### Information supplied

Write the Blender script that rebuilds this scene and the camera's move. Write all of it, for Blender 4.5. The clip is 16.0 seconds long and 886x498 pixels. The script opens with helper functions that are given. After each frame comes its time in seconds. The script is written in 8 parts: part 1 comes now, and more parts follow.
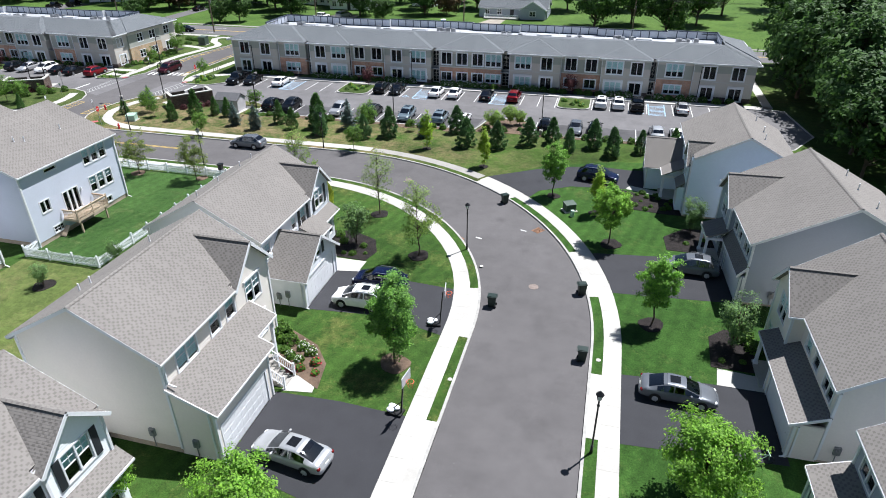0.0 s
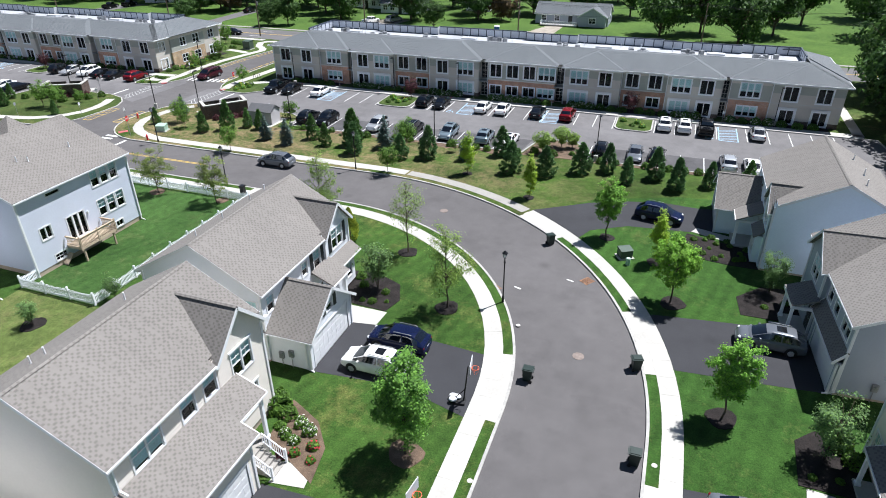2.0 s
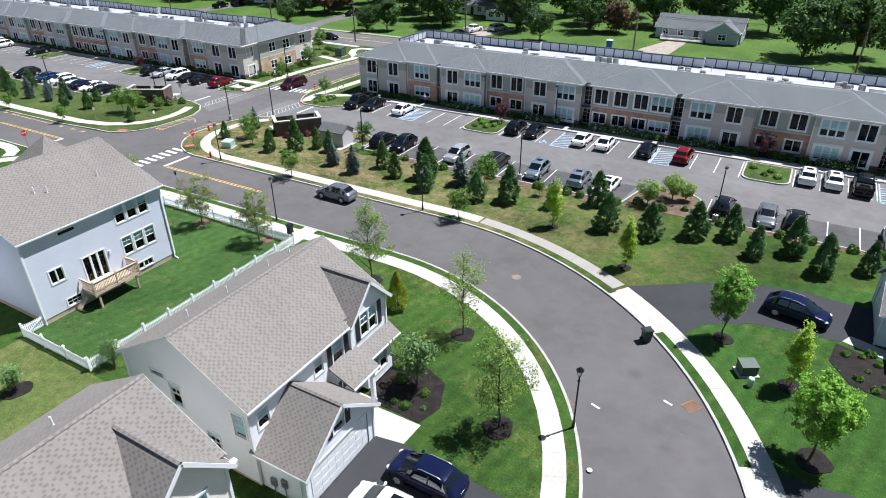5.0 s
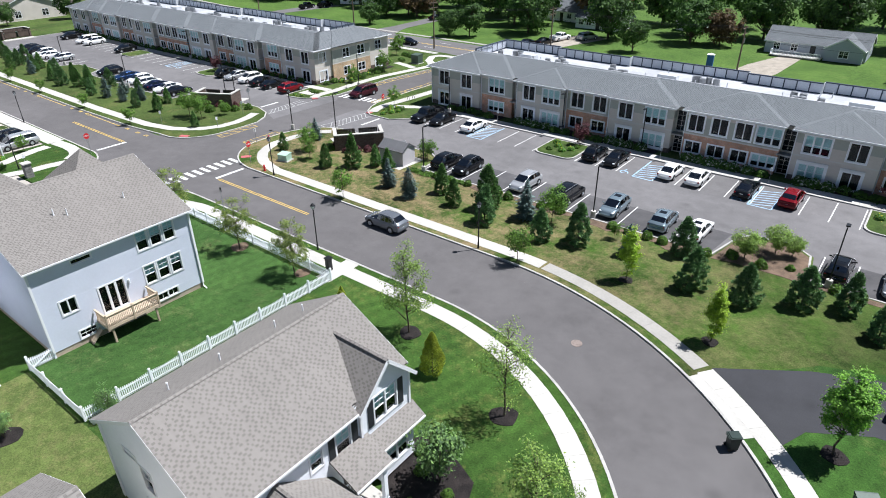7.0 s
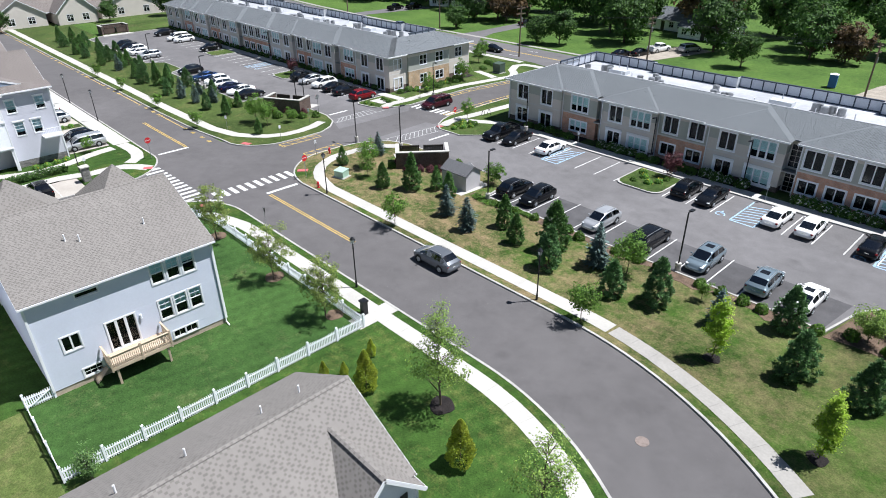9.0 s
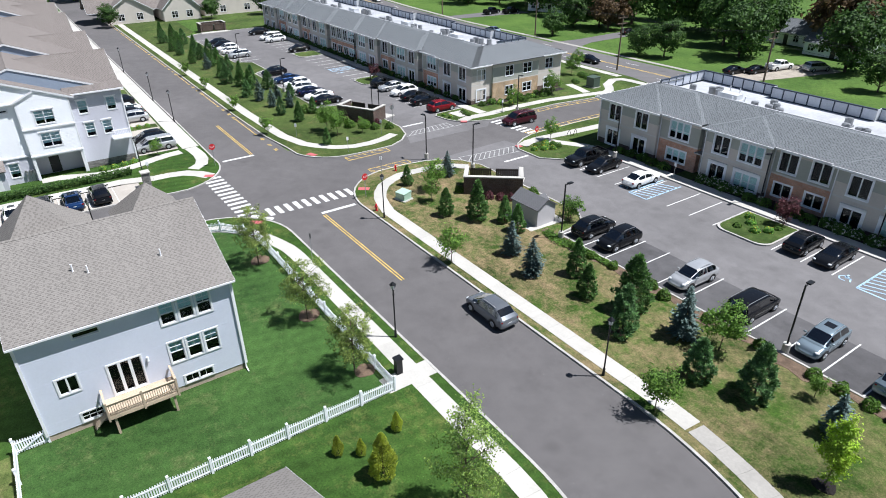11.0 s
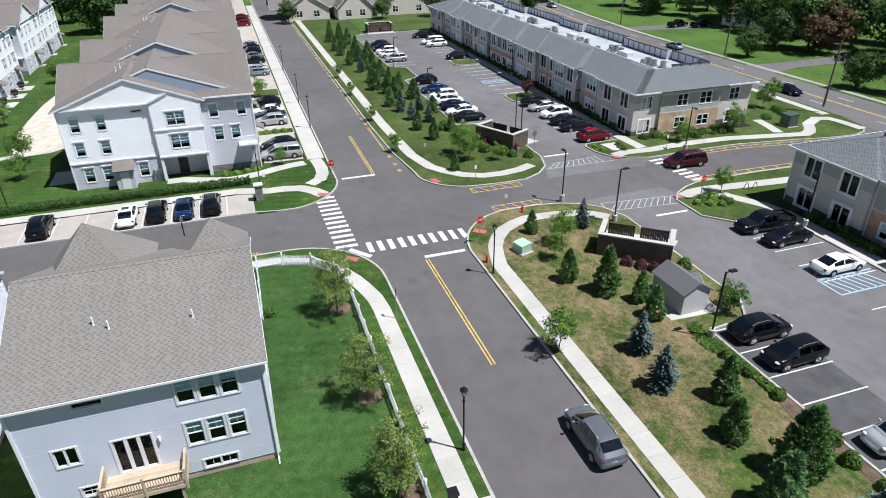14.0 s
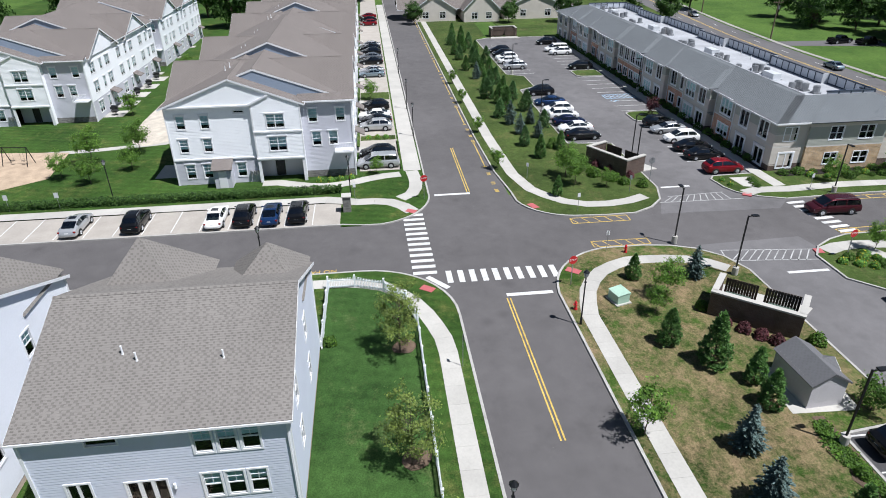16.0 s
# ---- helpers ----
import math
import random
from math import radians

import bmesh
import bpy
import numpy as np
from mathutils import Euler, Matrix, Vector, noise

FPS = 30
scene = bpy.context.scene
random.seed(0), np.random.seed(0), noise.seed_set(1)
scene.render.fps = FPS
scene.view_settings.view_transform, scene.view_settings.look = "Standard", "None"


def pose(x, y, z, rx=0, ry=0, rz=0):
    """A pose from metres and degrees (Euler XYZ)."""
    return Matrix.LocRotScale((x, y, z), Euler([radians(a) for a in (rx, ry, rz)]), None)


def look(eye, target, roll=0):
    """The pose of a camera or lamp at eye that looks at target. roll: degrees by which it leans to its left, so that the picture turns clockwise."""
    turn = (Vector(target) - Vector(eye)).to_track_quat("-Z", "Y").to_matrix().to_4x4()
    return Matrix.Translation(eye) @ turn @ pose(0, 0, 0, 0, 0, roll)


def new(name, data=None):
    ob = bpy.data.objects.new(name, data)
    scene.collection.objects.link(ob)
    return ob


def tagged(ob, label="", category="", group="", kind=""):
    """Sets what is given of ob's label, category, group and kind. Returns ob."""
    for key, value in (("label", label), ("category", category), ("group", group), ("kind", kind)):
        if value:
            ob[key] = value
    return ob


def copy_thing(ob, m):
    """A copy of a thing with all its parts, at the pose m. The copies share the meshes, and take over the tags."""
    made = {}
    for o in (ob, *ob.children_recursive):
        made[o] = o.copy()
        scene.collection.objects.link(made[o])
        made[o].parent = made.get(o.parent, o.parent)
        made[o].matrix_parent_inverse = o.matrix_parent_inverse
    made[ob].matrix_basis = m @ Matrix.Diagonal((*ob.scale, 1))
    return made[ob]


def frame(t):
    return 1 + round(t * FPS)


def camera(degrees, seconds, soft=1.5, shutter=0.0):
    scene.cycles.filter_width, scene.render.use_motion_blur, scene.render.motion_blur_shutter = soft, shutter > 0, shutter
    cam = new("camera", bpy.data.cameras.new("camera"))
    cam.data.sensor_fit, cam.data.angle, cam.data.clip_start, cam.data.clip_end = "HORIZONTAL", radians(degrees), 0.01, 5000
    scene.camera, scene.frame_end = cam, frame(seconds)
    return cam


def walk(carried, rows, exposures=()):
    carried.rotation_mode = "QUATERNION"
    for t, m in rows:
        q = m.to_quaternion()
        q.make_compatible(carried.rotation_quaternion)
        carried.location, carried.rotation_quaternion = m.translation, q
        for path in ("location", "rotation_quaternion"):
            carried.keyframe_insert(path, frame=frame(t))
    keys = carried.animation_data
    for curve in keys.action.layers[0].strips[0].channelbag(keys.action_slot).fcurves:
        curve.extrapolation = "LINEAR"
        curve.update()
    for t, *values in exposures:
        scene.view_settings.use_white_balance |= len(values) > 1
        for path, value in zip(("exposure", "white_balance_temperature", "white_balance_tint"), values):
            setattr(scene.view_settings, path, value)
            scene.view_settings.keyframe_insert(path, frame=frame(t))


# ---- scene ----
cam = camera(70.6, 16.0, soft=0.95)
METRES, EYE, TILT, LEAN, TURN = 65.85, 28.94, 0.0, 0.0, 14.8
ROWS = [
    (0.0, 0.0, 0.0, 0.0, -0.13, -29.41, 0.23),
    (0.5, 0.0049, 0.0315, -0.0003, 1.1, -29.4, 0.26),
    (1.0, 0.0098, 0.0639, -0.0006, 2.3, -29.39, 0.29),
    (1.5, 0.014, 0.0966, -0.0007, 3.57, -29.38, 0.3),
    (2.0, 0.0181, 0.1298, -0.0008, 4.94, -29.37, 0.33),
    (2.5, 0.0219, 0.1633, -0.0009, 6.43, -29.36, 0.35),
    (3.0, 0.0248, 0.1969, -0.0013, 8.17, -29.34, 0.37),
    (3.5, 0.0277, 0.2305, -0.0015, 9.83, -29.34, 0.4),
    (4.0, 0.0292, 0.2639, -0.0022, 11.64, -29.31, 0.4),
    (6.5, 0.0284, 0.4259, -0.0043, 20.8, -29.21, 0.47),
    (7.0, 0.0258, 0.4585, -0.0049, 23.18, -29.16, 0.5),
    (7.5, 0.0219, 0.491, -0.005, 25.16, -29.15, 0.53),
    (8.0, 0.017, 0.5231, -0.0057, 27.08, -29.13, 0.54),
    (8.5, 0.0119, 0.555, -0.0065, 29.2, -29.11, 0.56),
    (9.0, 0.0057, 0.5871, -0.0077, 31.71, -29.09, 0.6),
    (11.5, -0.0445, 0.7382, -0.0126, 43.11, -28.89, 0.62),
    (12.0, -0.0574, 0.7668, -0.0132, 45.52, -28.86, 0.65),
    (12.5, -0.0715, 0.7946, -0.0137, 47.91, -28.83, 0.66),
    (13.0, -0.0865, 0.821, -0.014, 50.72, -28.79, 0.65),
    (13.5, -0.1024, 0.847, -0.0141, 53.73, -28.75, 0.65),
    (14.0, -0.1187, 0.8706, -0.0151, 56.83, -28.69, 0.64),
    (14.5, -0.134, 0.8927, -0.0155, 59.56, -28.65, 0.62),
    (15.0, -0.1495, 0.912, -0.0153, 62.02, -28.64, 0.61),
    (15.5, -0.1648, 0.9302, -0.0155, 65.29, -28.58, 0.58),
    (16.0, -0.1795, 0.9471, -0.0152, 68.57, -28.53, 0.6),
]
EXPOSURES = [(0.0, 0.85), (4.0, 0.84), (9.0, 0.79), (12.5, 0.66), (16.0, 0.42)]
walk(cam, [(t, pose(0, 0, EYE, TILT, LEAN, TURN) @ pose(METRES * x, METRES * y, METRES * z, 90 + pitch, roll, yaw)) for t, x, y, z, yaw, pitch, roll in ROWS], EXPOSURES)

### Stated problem
Your copy of the data above should match it exactly, except that pictures are left out.

### Result of the exercise
Write the Blender script that rebuilds this scene and the camera's move. Write all of it, for Blender 4.5. The clip is 16.0 seconds long and 886x498 pixels. The script opens with helper functions that are given. After each frame comes its time in seconds. The script is written in 8 parts: part 1 comes now, and more parts follow.
0.0 s
2.0 s
5.0 s
7.0 s
9.0 s
11.0 s
14.0 s
16.0 s
# ---- helpers ----
import math
import random
from math import radians

import bmesh
import bpy
import numpy as np
from mathutils import Euler, Matrix, Vector, noise

FPS = 30
scene = bpy.context.scene
random.seed(0), np.random.seed(0), noise.seed_set(1)
scene.render.fps = FPS
scene.view_settings.view_transform, scene.view_settings.look = "Standard", "None"


def pose(x, y, z, rx=0, ry=0, rz=0):
    """A pose from metres and degrees (Euler XYZ)."""
    return Matrix.LocRotScale((x, y, z), Euler([radians(a) for a in (rx, ry, rz)]), None)


def look(eye, target, roll=0):
    """The pose of a camera or lamp at eye that looks at target. roll: degrees by which it leans to its left, so that the picture turns clockwise."""
    turn = (Vector(target) - Vector(eye)).to_track_quat("-Z", "Y").to_matrix().to_4x4()
    return Matrix.Translation(eye) @ turn @ pose(0, 0, 0, 0, 0, roll)


def new(name, data=None):
    ob = bpy.data.objects.new(name, data)
    scene.collection.objects.link(ob)
    return ob


def tagged(ob, label="", category="", group="", kind=""):
    """Sets what is given of ob's label, category, group and kind. Returns ob."""
    for key, value in (("label", label), ("category", category), ("group", group), ("kind", kind)):
        if value:
            ob[key] = value
    return ob


def copy_thing(ob, m):
    """A copy of a thing with all its parts, at the pose m. The copies share the meshes, and take over the tags."""
    made = {}
    for o in (ob, *ob.children_recursive):
        made[o] = o.copy()
        scene.collection.objects.link(made[o])
        made[o].parent = made.get(o.parent, o.parent)
        made[o].matrix_parent_inverse = o.matrix_parent_inverse
    made[ob].matrix_basis = m @ Matrix.Diagonal((*ob.scale, 1))
    return made[ob]


def frame(t):
    return 1 + round(t * FPS)


def camera(degrees, seconds, soft=1.5, shutter=0.0):
    scene.cycles.filter_width, scene.render.use_motion_blur, scene.render.motion_blur_shutter = soft, shutter > 0, shutter
    cam = new("camera", bpy.data.cameras.new("camera"))
    cam.data.sensor_fit, cam.data.angle, cam.data.clip_start, cam.data.clip_end = "HORIZONTAL", radians(degrees), 0.01, 5000
    scene.camera, scene.frame_end = cam, frame(seconds)
    return cam


def walk(carried, rows, exposures=()):
    carried.rotation_mode = "QUATERNION"
    for t, m in rows:
        q = m.to_quaternion()
        q.make_compatible(carried.rotation_quaternion)
        carried.location, carried.rotation_quaternion = m.translation, q
        for path in ("location", "rotation_quaternion"):
            carried.keyframe_insert(path, frame=frame(t))
    keys = carried.animation_data
    for curve in keys.action.layers[0].strips[0].channelbag(keys.action_slot).fcurves:
        curve.extrapolation = "LINEAR"
        curve.update()
    for t, *values in exposures:
        scene.view_settings.use_white_balance |= len(values) > 1
        for path, value in zip(("exposure", "white_balance_temperature", "white_balance_tint"), values):
            setattr(scene.view_settings, path, value)
            scene.view_settings.keyframe_insert(path, frame=frame(t))


# ---- scene ----
cam = camera(70.6, 16.0, soft=0.95)
METRES, EYE, TILT, LEAN, TURN = 65.85, 28.94, 0.0, 0.0, 14.8
ROWS = [
    (0.0, 0.0, 0.0, 0.0, -0.13, -29.41, 0.23),
    (0.5, 0.0049, 0.0315, -0.0003, 1.1, -29.4, 0.26),
    (1.0, 0.0098, 0.0639, -0.0006, 2.3, -29.39, 0.29),
    (1.5, 0.014, 0.0966, -0.0007, 3.57, -29.38, 0.3),
    (2.0, 0.0181, 0.1298, -0.0008, 4.94, -29.37, 0.33),
    (2.5, 0.0219, 0.1633, -0.0009, 6.43, -29.36, 0.35),
    (3.0, 0.0248, 0.1969, -0.0013, 8.17, -29.34, 0.37),
    (3.5, 0.0277, 0.2305, -0.0015, 9.83, -29.34, 0.4),
    (4.0, 0.0292, 0.2639, -0.0022, 11.64, -29.31, 0.4),
    (6.5, 0.0284, 0.4259, -0.0043, 20.8, -29.21, 0.47),
    (7.0, 0.0258, 0.4585, -0.0049, 23.18, -29.16, 0.5),
    (7.5, 0.0219, 0.491, -0.005, 25.16, -29.15, 0.53),
    (8.0, 0.017, 0.5231, -0.0057, 27.08, -29.13, 0.54),
    (8.5, 0.0119, 0.555, -0.0065, 29.2, -29.11, 0.56),
    (9.0, 0.0057, 0.5871, -0.0077, 31.71, -29.09, 0.6),
    (11.5, -0.0445, 0.7382, -0.0126, 43.11, -28.89, 0.62),
    (12.0, -0.0574, 0.7668, -0.0132, 45.52, -28.86, 0.65),
    (12.5, -0.0715, 0.7946, -0.0137, 47.91, -28.83, 0.66),
    (13.0, -0.0865, 0.821, -0.014, 50.72, -28.79, 0.65),
    (13.5, -0.1024, 0.847, -0.0141, 53.73, -28.75, 0.65),
    (14.0, -0.1187, 0.8706, -0.0151, 56.83, -28.69, 0.64),
    (14.5, -0.134, 0.8927, -0.0155, 59.56, -28.65, 0.62),
    (15.0, -0.1495, 0.912, -0.0153, 62.02, -28.64, 0.61),
    (15.5, -0.1648, 0.9302, -0.0155, 65.29, -28.58, 0.58),
    (16.0, -0.1795, 0.9471, -0.0152, 68.57, -28.53, 0.6),
]
EXPOSURES = [(0.0, 0.85), (4.0, 0.84), (9.0, 0.79), (12.5, 0.66), (16.0, 0.42)]
walk(cam, [(t, pose(0, 0, EYE, TILT, LEAN, TURN) @ pose(METRES * x, METRES * y, METRES * z, 90 + pitch, roll, yaw)) for t, x, y, z, yaw, pitch, roll in ROWS], EXPOSURES)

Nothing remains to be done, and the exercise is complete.